**Aim**
Extract the full listing verbatim and drop any pictures from your copy.

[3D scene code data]
━━━━━━

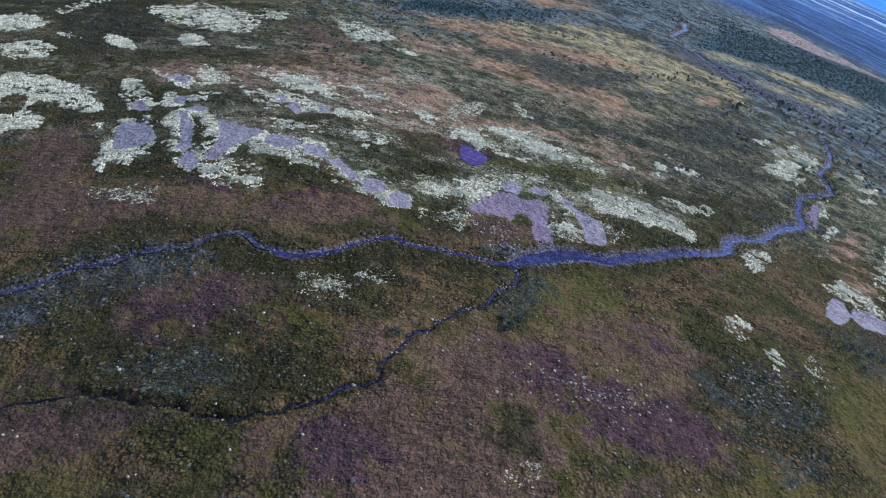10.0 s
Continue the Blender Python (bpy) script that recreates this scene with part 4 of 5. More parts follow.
area("purple", [(-26.4, 96.5), (-23.5, 98.5), (-19.2, 100.0), (-17.6, 98.4), (-21.4, 96.0), (-24.4, 94.4)])
area("green", [(-13.1, 99.8), (-7.8, 98.1), (-3.9, 97.4), (-7.1, 95.0), (-10.7, 96.3)])
area("green", [(-1.4, 93.4), (1.4, 92.6), (3.3, 90.6), (1.7, 89.6), (-0.6, 91.2)])
area("heath", [(-9.6, 97.4), (-1.9, 97.2), (-2.4, 94.9), (-7.0, 94.4)])
area("willow", [(-25.9, 90.2), (-23.0, 92.4), (-18.0, 92.0), (-14.3, 90.6), (-16.3, 87.9), (-22.1, 87.8)])
area("willow", [(-38.1, 106.6), (-34.9, 107.0), (-32.4, 105.4), (-33.9, 103.1), (-35.6, 102.3)])
area("willow", [(8.8, 111.9), (13.1, 113.7), (14.7, 110.6), (11.7, 105.2), (9.4, 103.8), (8.4, 107.0)])
area("willow", [(53.3, 183.3), (63.2, 187.3), (59.4, 179.4), (52.4, 177.9)])
area("willow", [(42.3, 182.1), (48.1, 181.6), (45.4, 175.3), (39.9, 175.8)])
area("willow", [(45.1, 159.1), (50.8, 166.2), (53.0, 164.3), (47.3, 157.8)])
area("willow", [(30.8, 153.7), (33.4, 152.2), (29.6, 150.0)])
area("green", [(37.4, 140.7), (48.5, 146.4), (47.8, 141.8), (40.4, 133.7), (37.2, 132.7)])
area("green", [(11.5, 137.2), (16.4, 138.7), (17.9, 137.3), (15.5, 137.1)])
area("green", [(-2.4, 135.4), (2.1, 136.6), (0.8, 134.1), (-2.9, 132.9)])
area("dark", [(22.3, 134.4), (26.6, 133.6), (31.0, 132.0), (34.6, 130.8), (33.1, 128.0), (25.0, 125.2), (23.5, 127.1), (23.8, 131.3)])
area("dark", [(-2.2, 126.6), (2.6, 127.9), (3.8, 124.3), (1.7, 119.8), (-1.0, 121.2)])
area("brown", [(5.5, 124.3), (9.7, 124.5), (12.9, 125.6), (12.6, 121.1), (9.6, 118.9), (5.7, 118.7), (3.0, 120.2)])
area("dark", [(-31.1, 94.5), (-25.3, 92.4), (-22.2, 87.3), (-26.2, 86.2)])
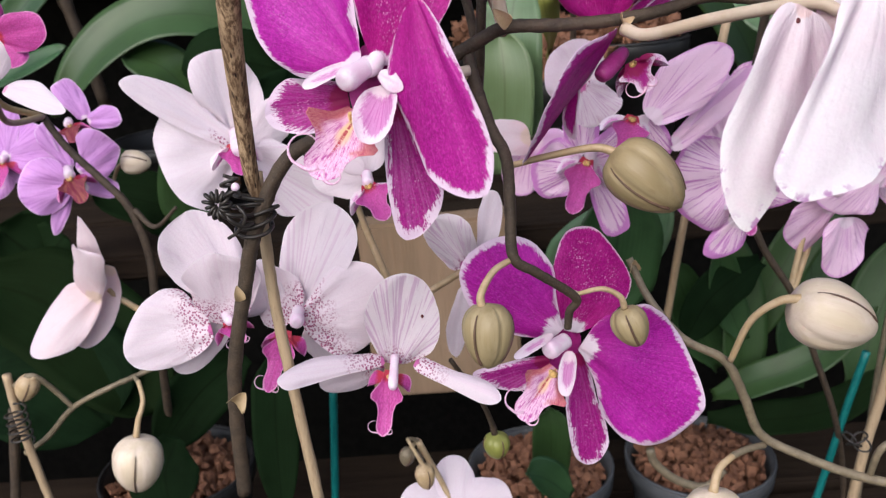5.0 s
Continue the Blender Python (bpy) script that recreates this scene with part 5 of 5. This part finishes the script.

━━━━━━

**Task output**
10.0 s
Continue the Blender Python (bpy) script that recreates this scene with part 4 of 5. More parts follow.
area("purple", [(-26.4, 96.5), (-23.5, 98.5), (-19.2, 100.0), (-17.6, 98.4), (-21.4, 96.0), (-24.4, 94.4)])
area("green", [(-13.1, 99.8), (-7.8, 98.1), (-3.9, 97.4), (-7.1, 95.0), (-10.7, 96.3)])
area("green", [(-1.4, 93.4), (1.4, 92.6), (3.3, 90.6), (1.7, 89.6), (-0.6, 91.2)])
area("heath", [(-9.6, 97.4), (-1.9, 97.2), (-2.4, 94.9), (-7.0, 94.4)])
area("willow", [(-25.9, 90.2), (-23.0, 92.4), (-18.0, 92.0), (-14.3, 90.6), (-16.3, 87.9), (-22.1, 87.8)])
area("willow", [(-38.1, 106.6), (-34.9, 107.0), (-32.4, 105.4), (-33.9, 103.1), (-35.6, 102.3)])
area("willow", [(8.8, 111.9), (13.1, 113.7), (14.7, 110.6), (11.7, 105.2), (9.4, 103.8), (8.4, 107.0)])
area("willow", [(53.3, 183.3), (63.2, 187.3), (59.4, 179.4), (52.4, 177.9)])
area("willow", [(42.3, 182.1), (48.1, 181.6), (45.4, 175.3), (39.9, 175.8)])
area("willow", [(45.1, 159.1), (50.8, 166.2), (53.0, 164.3), (47.3, 157.8)])
area("willow", [(30.8, 153.7), (33.4, 152.2), (29.6, 150.0)])
area("green", [(37.4, 140.7), (48.5, 146.4), (47.8, 141.8), (40.4, 133.7), (37.2, 132.7)])
area("green", [(11.5, 137.2), (16.4, 138.7), (17.9, 137.3), (15.5, 137.1)])
area("green", [(-2.4, 135.4), (2.1, 136.6), (0.8, 134.1), (-2.9, 132.9)])
area("dark", [(22.3, 134.4), (26.6, 133.6), (31.0, 132.0), (34.6, 130.8), (33.1, 128.0), (25.0, 125.2), (23.5, 127.1), (23.8, 131.3)])
area("dark", [(-2.2, 126.6), (2.6, 127.9), (3.8, 124.3), (1.7, 119.8), (-1.0, 121.2)])
area("brown", [(5.5, 124.3), (9.7, 124.5), (12.9, 125.6), (12.6, 121.1), (9.6, 118.9), (5.7, 118.7), (3.0, 120.2)])
area("dark", [(-31.1, 94.5), (-25.3, 92.4), (-22.2, 87.3), (-26.2, 86.2)])
5.0 s
Continue the Blender Python (bpy) script that recreates this scene with part 5 of 5. This part finishes the script.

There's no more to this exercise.